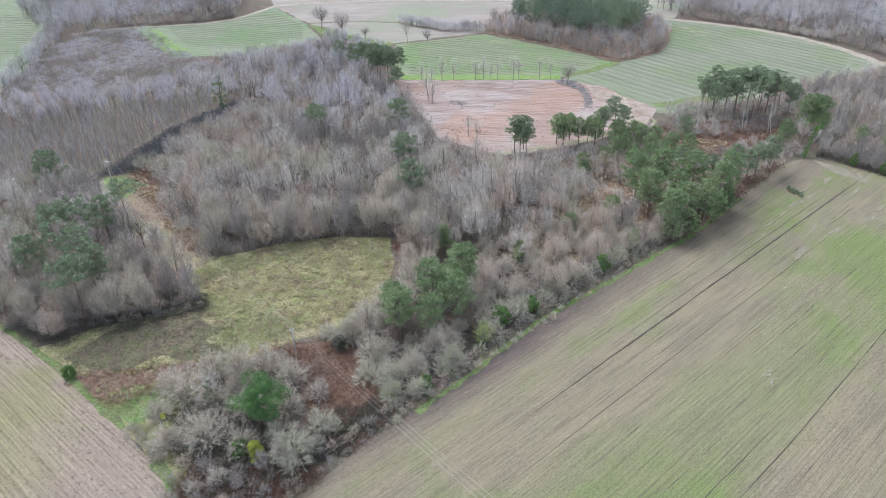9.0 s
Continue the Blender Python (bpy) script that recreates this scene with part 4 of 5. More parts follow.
# evergreen oak, yellow-green bush and ivy-grown trees in the thicket
for nm, key, x, y, h, w, mt, lab, cat in (
        ("evergreen_oak", 700, -25.0, 92.6, 11.6, 11.0, "evergreen", "rounded dark green evergreen oak above the thicket", "tree"),
        ("yellow_bush", 701, -24.0, 85.2, 5.0, 3.4, "yellow", "bright yellow-green leafy bush in the thicket", "bush"),
        ("evergreen_bush", 702, -27.0, 86.0, 3.6, 3.2, "ivy", "green leafy bush beside the yellow one", "bush"),
        ("evergreen_bush", 703, -67.5, 101.0, 2.4, 3.2, "ivy", "dark blue-green bush at the meadow's corner", "bush"),
        ("evergreen_bush", 704, 14.2, 125.6, 5.0, 4.2, "ivy", "ivy-green bush in the hedge", "bush"),
        ("evergreen_bush", 705, 20.5, 131.0, 4.2, 3.6, "ivy", "ivy-green bush in the hedge", "bush"),
        ("evergreen_bush", 706, 36.0, 148.5, 4.5, 4.0, "ivy", "ivy-green bush in the hedge", "bush"),
        ("evergreen_bush", 707, 1.5, 105.0, 3.4, 3.0, "ivy", "ivy-green bush in the hedge", "bush"),
        ("evergreen_bush", 708, -17.5, 114.5, 3.2, 4.0, "bramble", "dark bramble bush by the power pole", "bush"),
        ("ivy_tree", 709, -37.0, 97.0, 7.0, 3.4, "ivy", "ivy-grown leafless tree in the thicket", "tree"),
        ("ivy_tree", 710, -97.5, 245.0, 16.0, 8.5, "ivy", "dark ivy-grown tree above the coppice", "tree"),
        ("evergreen_bush", 717, 113.0, 213.0, 4.2, 2.6, "ivy", "dark ivy on the hedge at the field's end", "bush"),
        ("evergreen_bush", 718, 119.5, 207.5, 4.6, 3.0, "ivy", "dark ivy on the hedge at the field's end", "bush"),
        ("evergreen_bush", 719, 123.5, 207.5, 4.0, 3.2, "ivy", "dark ivy on the hedge at the field's end", "bush"),
        ("ivy_tree", 720, 16.6, 149.2, 9.5, 5.4, "ivypale", "pale green ivy-grown tree behind the hedge", "tree"),
        ("ivy_tree", 712, -64.0, 163.0, 10.0, 2.6, "ivy", "ivy-grown trunk at the wood's edge", "tree"),
        ("ivy_tree", 713, -44.0, 156.5, 9.0, 2.4, "ivy", "ivy-grown trunk at the wood's edge", "tree"),
        ("ivy_tree", 714, -36.0, 161.0, 9.5, 2.4, "ivy", "ivy-grown trunk at the wood's edge", "tree"),
        ("ivy_tree", 715, -26.0, 164.0, 9.0, 2.6, "ivy", "ivy-grown trunk at the wood's edge", "tree"),
        ("ivy_tree", 716, -100.0, 133.0, 9.0, 2.6, "ivy", "ivy-grown trunk at the wood's edge", "tree")):
    tr, cr = leafy(key, h, w, 24 if w > 7 else 18, 640 if w > 7 else 300, 0.21 if w > 5 else 0.18, 0.3 if w > 7 else 0.1)
    if nm == "ivy_tree":
        # a bare crown above an ivy-grown trunk
        tr, bare = bare_tree(key, h * 1.1, max(w * 1.6, 4.5), 12, 7, 14, 0.3, 0.042)
        _, cr = leafy(key, h * 0.8, w * 0.7, 20, 130, 0.24, 0.08)
        ob = tree_kind(nm, [("trunk", mesh_of("trunk", *tr, M["bark"]), ""), ("ivy", mesh_of("ivy", *cr, M[mt]), "dark green ivy"), ("crown", mesh_of("crown", *bare, M["twig"]), "")], lab, cat, "")
    else:
        ob = tree_kind(nm, [("trunk", mesh_of("trunk", *tr, M["bark"]), ""), ("crown", mesh_of("crown", *cr, M[mt]), "")], lab, cat, "")
    ob.location = (x, y, 0)

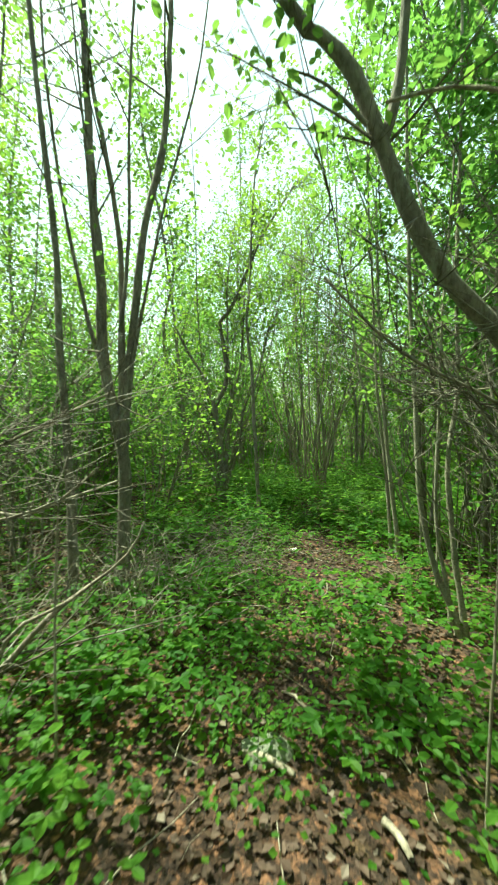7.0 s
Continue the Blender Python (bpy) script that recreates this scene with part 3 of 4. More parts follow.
alder([
    (0.063, 0.009, [(0.67, 11.28, -0.20), (0.69, 11.28, 0.52), (0.67, 11.29, 0.86), (0.57, 11.31, 1.30), (0.51, 11.33, 1.74), (0.50, 11.33, 2.25), (0.44, 11.34, 3.01), (0.38, 11.36, 4.23), (0.33, 11.37, 5.69), (0.54, 11.78, 7.15)]),
    (0.043, 0.008, [(0.68, 11.28, 0.82), (0.72, 11.27, 1.39), (0.78, 11.26, 1.96), (0.86, 11.24, 2.68), (1.00, 11.20, 3.35), (1.04, 11.19, 4.25), (1.08, 11.18, 5.70), (1.38, 11.56, 7.16)]),
    (0.031, 0.006, [(0.67, 11.29, 0.91), (0.66, 11.29, 1.74), (0.65, 11.29, 2.51), (0.55, 11.31, 3.22), (0.45, 11.34, 3.75), (0.28, 11.38, 5.09), (0.35, 11.79, 6.41)]),
    (0.022, 0.005, [(0.67, 11.28, 0.95), (0.52, 11.33, 1.5), (0.34, 11.38, 2.2), (0.16, 11.42, 3.2), (0.02, 11.5, 4.6), (0.1, 11.8, 5.8)]),
    (0.020, 0.005, [(0.68, 11.28, 1.0), (0.66, 11.22, 1.7), (0.73, 11.2, 2.5), (0.74, 11.2, 3.6), (0.8, 11.3, 5.2), (0.9, 11.5, 6.2)]),
    (0.018, 0.004, [(0.68, 11.28, 1.05), (0.80, 11.2, 1.8), (0.98, 11.1, 2.7), (1.25, 11.05, 3.8), (1.4, 11.1, 5.0)]),
    (0.017, 0.004, [(0.60, 11.30, 1.2), (0.5, 11.25, 2.1), (0.42, 11.2, 3.1), (0.3, 11.2, 4.4), (0.2, 11.3, 5.4)]),
    (0.040, 0.007, [(0.31, 11.14, -0.04), (0.29, 11.15, 0.63), (0.22, 11.17, 1.73), (0.20, 11.17, 2.37), (0.08, 11.20, 3.42), (0.01, 11.22, 4.23), (-0.06, 11.24, 5.53), (0.12, 11.65, 6.83)]),
], leaf=0.16, twigs=0.60)
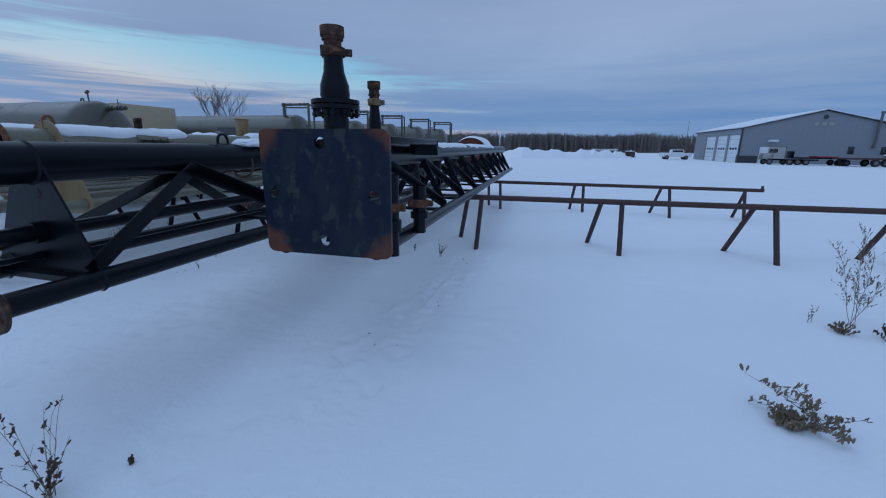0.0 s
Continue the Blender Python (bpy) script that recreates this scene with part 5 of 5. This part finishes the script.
trailer(30.5, 55.5, 0, 7.0, M_RAIL, "low rust brown flat trailer in the yard")
trailer(46.5, 57.0, 0, 8.0, M_BLUE, "blue tank trailer parked in the yard", 1.0)
trailer(54.5, 56.0, 0, 9.0, M_STEEL, "empty flat trailer parked in the yard")
pk = thing("pickup_truck", pose(17.2, 75.0, 0) @ Matrix.Scale(0.85, 4), "white pickup truck parked by the workshop", "pickup")
bm = bmesh.new()
block(bm, (2.6, 0, 0.85), (5.2, 1.9, 0.75), bevel=0.12)
part("body", bm, M_WHITE, pk)
bm = bmesh.new()
block(bm, (2.75, 0, 1.5), (2.2, 1.7, 0.65), bevel=0.18)
part("cab", bm, M_WHITE, pk)
bm = bmesh.new()
block(bm, (2.75, 0, 1.52), (1.9, 1.74, 0.42), bevel=0.1)
part("window", bm, M_GLASS, pk)
for wx in (0.95, 4.2):
    for wy in (-0.98, 0.7):
        wheel(pk, wx, wy, 0.4)
rnd = random.Random(3)
for x, y, sx, sy, sz, mt, lb in [(9.5, 84, 4.5, 2.2, 1.4, M_CONC, "grey waste skip by the tree line"), (6.2, 82, 2.5, 2, 1.2, M_BLACK, "dark machine by the tree line"), (14, 84, 1.5, 1.5, 1.1, M_BROWN, "rusty bin by the tree line"), (76, 69.5, 9, 3, 1.2, M_BROWN, "brown equipment skid far across the yard"), (81, 70, 4, 2.6, 2.0, M_TANBOX, "tan cabin far across the yard"), (86, 69, 3, 2.5, 1.7, M_CONC, "grey white unit far across the yard"), (86, 49, 6, 2.6, 1.4, M_CONC, "grey unit far across the yard"), (90.5, 47, 5.5, 2.6, 1.7, M_SLATE, "slate grey container far across the yard"), (99, 46, 2.6, 2.0, 1.1, M_YELLOW, "yellow machine far across the yard"), (106, 44, 4, 2.5, 1.1, M_BLACK, "dark scrap far across the yard"), (79, 48, 4, 2, 0.9, M_WHITE, "pale pipes far across the yard")]:
    root = thing("yard_equipment", pose(x, y, 0), lb, "equipment", "far equipment")
    bm = bmesh.new()
    block(bm, (0, 0, sz * 0.55), (sx, sy, sz * 0.9), bevel=0.08)
    part("body", bm, mt, root)
    bm = bmesh.new()
    block(bm, (0, 0, sz + 0.05), (sx * 0.96, sy * 0.96, 0.12), bevel=0.05)
    part("snow_cover", bm, M_SNOW, root)
    bm = bmesh.new()
    block(bm, (sx * 0.2, -sy * 0.5, sz * 0.5), (sx * 0.3, 0.08, sz * 0.6), bevel=0.02)
    part("hatch", bm, M_DARKTRIM, root)
    bm = bmesh.new()
    block(bm, (0, 0, 0.1), (sx * 0.9, sy * 0.8, 0.2))
    part("base", bm, M_BLACK, root)

# snow berm before the trees
def berm(label, pts, h, w, seed):
    bm = bmesh.new()
    rows = []
    for (xa, ya), (xb, yb) in zip(pts, pts[1:]):
        n = int(math.hypot(xb - xa, yb - ya) / 0.8)
        for i in range(n):
            f = i / n
            x, y = xa + (xb - xa) * f, ya + (yb - ya) * f
            hh = h * (0.55 + 0.9 * abs(noise.noise((x * 0.22, y * 0.22, seed))) + 0.35 * noise.noise((x * 0.9, y * 0.9, seed)))
            rows.append([bm.verts.new((x, y + u * w, -0.1 + hh * max(0, 1 - u * u) * (1 + 0.3 * noise.noise((x * 1.5, u * 2, seed))))) for u in (-1, -.7, -.4, -.15, .15, .4, .7, 1)])
    for a, b in zip(rows, rows[1:]):
        for j in range(7):
            bm.faces.new((a[j], a[j + 1], b[j + 1], b[j]))
    return tagged(part("snow_bank", bm, M_SNOW), label, "snow bank")


berm("ploughed snow bank before the tree line", [(-30, 70), (-4, 66), (6, 76), (16, 88)], 1.5, 3.0, 4)
berm("low snow bank across the yard", [(30, 110), (70, 100), (140, 90)], 0.9, 3.0, 8)


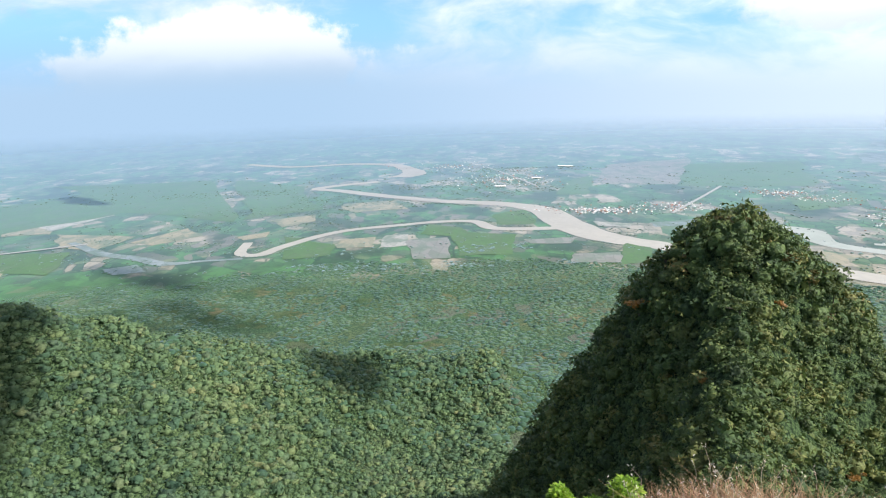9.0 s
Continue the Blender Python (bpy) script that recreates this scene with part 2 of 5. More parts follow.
def earth():
    """The one ground sheet: forest floor on the slopes, fields and wet paddies on the plain."""
    m, n = material("ground")
    g = n.add("ShaderNodeNewGeometry")
    pos = g.outputs["Position"]
    z = n.add("ShaderNodeSeparateXYZ", Vector=pos).outputs[2]
    # fields: crooked four-sided plots of two sizes
    bent = n.vmath("ADD", pos, n.vmath("MULTIPLY", n.noise(pos, 0.004, 3.0, 0.5, 1), (90.0, 90.0, 0.0)))

    def plots(size, turn):
        mp = n.add("ShaderNodeMapping", (("Rotation", (0, 0, radians(turn))), ("Scale", (1 / size, 1.7 / size, 0.0))), Vector=bent)
        v = n.add("ShaderNodeTexVoronoi", (("Scale", 1.0), ("Randomness", 0.75)), Vector=mp)
        v.voronoi_dimensions, v.distance = "2D", "CHEBYCHEV"
        return v
    a, b = plots(58.0, 24), plots(21.0, 24)
    pick = n.add("ShaderNodeSeparateColor", Color=a.outputs["Color"])
    pick2 = n.add("ShaderNodeSeparateColor", Color=b.outputs["Color"])
    which = n.math("ADD", n.math("MULTIPLY", pick.outputs[0], 0.62), n.math("MULTIPLY", pick2.outputs[0], 0.38))
    region = n.noise(pos, 0.0022, 3.0)
    which = n.math("ADD", which, n.math("MULTIPLY", n.math("SUBTRACT", region, 0.5), 0.9))
    away = n.vmath("LENGTH", n.vmath("MULTIPLY", pos, (1.0, 1.0, 0.0)))
    which = n.math("SUBTRACT", which, n.range(away, 1300.0, 3000.0, 0.0, 0.5), clamp=True)
    crop = n.ramp(which, [(0.0, (0.024, 0.056, 0.028)), (0.20, (0.045, 0.100, 0.040)), (0.40, (0.070, 0.165, 0.055)),
                          (0.54, (0.050, 0.110, 0.050)), (0.68, (0.110, 0.150, 0.075)), (0.76, (0.22, 0.195, 0.135)), (0.88, (0.30, 0.26, 0.20))])
    stripe = n.noise(n.add("ShaderNodeMapping", (("Rotation", (0, 0, radians(24))), ("Scale", (0.02, 0.25, 0.0))), Vector=bent), 1.0, 3.0)
    crop = n.mix(n.range(stripe, 0.35, 0.7, 0.0, 0.4), crop, n.mix(0.5, crop, (0.05, 0.07, 0.03)))
    for v_, wide_ in ((a, 0.03), (b, 0.05)):
        mp = v_.inputs["Vector"].links[0].from_socket
        ed = n.add("ShaderNodeTexVoronoi", (("Scale", 1.0), ("Randomness", 0.75)))
        ed.voronoi_dimensions, ed.feature = "2D", "DISTANCE_TO_EDGE"
        n.link(mp, ed.inputs["Vector"])
        line_ = n.math("MULTIPLY", n.range(ed.outputs["Distance"], wide_ * 0.5, wide_ * 1.2, 1.0, 0.0), n.range(n.noise(pos, 0.012, 3.0), 0.45, 0.6, 0.0, 0.85))
        crop = n.mix(line_, crop, (0.028, 0.055, 0.026))
    scrub = n.noise(pos, 0.011, 6.0, 0.65)
    crop = n.mix(n.range(scrub, 0.50, 0.60, 0.0, 0.8), crop, (0.030, 0.052, 0.028))
    crop = n.mix(n.range(n.noise(pos, 0.045, 5.0, 0.7), 0.50, 0.62, 0.0, 0.55), crop, (0.034, 0.056, 0.030))
    floor = n.mix(n.noise(pos, 0.35, 6.0), (0.028, 0.056, 0.028), (0.052, 0.088, 0.040))
    reach = n.math("ADD", n.vmath("LENGTH", n.vmath("MULTIPLY", pos, (1.0, 1.0, 0.0))), n.math("MULTIPLY", n.math("SUBTRACT", n.noise(pos, 0.006, 3.0), 0.5), 220.0))
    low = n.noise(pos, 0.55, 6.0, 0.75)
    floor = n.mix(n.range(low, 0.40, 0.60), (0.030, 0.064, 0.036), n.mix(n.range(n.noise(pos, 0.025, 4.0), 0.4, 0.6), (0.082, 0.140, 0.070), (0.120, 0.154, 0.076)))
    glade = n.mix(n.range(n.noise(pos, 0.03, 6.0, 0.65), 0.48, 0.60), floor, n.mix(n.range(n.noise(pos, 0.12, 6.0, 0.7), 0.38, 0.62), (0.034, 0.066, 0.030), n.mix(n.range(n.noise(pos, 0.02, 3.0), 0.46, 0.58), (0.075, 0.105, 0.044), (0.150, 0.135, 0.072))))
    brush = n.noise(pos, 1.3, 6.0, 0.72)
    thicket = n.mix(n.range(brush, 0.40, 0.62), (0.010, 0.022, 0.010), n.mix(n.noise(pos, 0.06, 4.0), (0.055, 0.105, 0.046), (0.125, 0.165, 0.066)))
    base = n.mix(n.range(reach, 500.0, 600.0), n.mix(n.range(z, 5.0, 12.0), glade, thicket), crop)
    soil = n.mix(n.noise(pos, 9.0, 7.0, 0.7), (0.09, 0.06, 0.035), (0.30, 0.21, 0.13))
    base = n.mix(n.range(n.vmath("LENGTH", n.vmath("MULTIPLY", pos, (1.0, 1.0, 0.0))), 14.0, 7.0), base, n.mix(n.range(n.noise(pos, 1.4, 5.0), 0.5, 0.66), soil, floor))
    wet = n.math("MULTIPLY", n.range(pick2.outputs[1], 0.78, 0.84), n.range(n.noise(pos, 0.003, 2.0), 0.42, 0.56))
    base = n.mix(n.math("MULTIPLY", wet, 0.7), base, (0.13, 0.125, 0.105))
    # bluish sheen from 500 m outward imitates haze over the plain
    finish(n, base, haze_rough(n, reach), bump=n.math("MULTIPLY", n.math("ADD", brush, low), n.range(reach, 520.0, 600.0, 1.0, 0.0)), bump_strength=0.9, bump_distance=0.9, sheen=n.math("MULTIPLY", n.range(reach, 500.0, 700.0, 0.0, 1.0), n.range(reach, 1000.0, 3200.0, 1.0, 0.7)), sheen_rough=0.22, sheen_tint=(0.56, 0.76, 1.0),
           spec=n.range(reach, 500.0, 900.0, 0.06, 0.3), solid=n.range(away, 900.0, 3600.0, 1.0, 0.0))   # the far rim turns transparent, in place of haze
    return m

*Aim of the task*
How many lines in the records above contain the word "follow"? Give only the number.

*Exercise answer*
3